При этом идея о том, что Прайд аполитичен, также является ложной: в разговоре о насилии, нарушении прав и свобод бездействие — это способствование насилию. «Мы такие же, как и наши патриоты, как все остальные — лишь немного отличаемся (здесь обычно идет какое-то биологическое объяснение о врожденности ориентации и невозможности ничего с собой поделать)». Мы — "свои"», — вот что говорит КиевПрайд. Однако для существования «своих» неизбежно нужны «чужие», фрики, те самые извращенцы, которые, конечно же, не с нами.
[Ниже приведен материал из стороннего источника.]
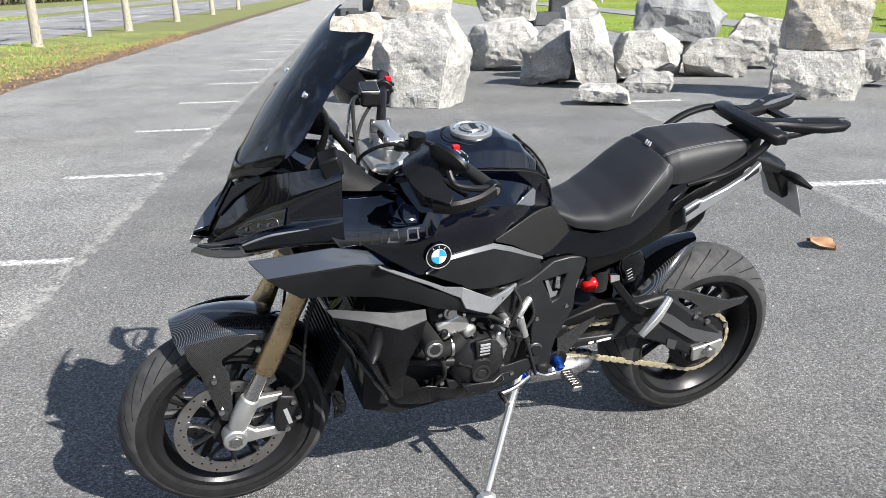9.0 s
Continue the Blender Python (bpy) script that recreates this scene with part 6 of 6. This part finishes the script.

Это они не любят страну, это они позволяют говорить о насилии, а не улыбаться, когда раз в год им любезно предоставляют возможность не быть побитыми в течение полутора часов. Это они говорят о том, что капиталистическая патриархальная система, власть полиции и государства — это система угнетения, а не благодарят полицию и не гордятся тем, какие у нас прогрессивные политики.
Это они убивают нашу славную, красивую украинскую нацию, посылая наш гомопатриотизм к черту и указывая на настоящее, куда более жестокое неравенство и привилегии.
Это они, те, кто внизу, смеют злиться и огрызаться, когда мы лезем по их телам наверх.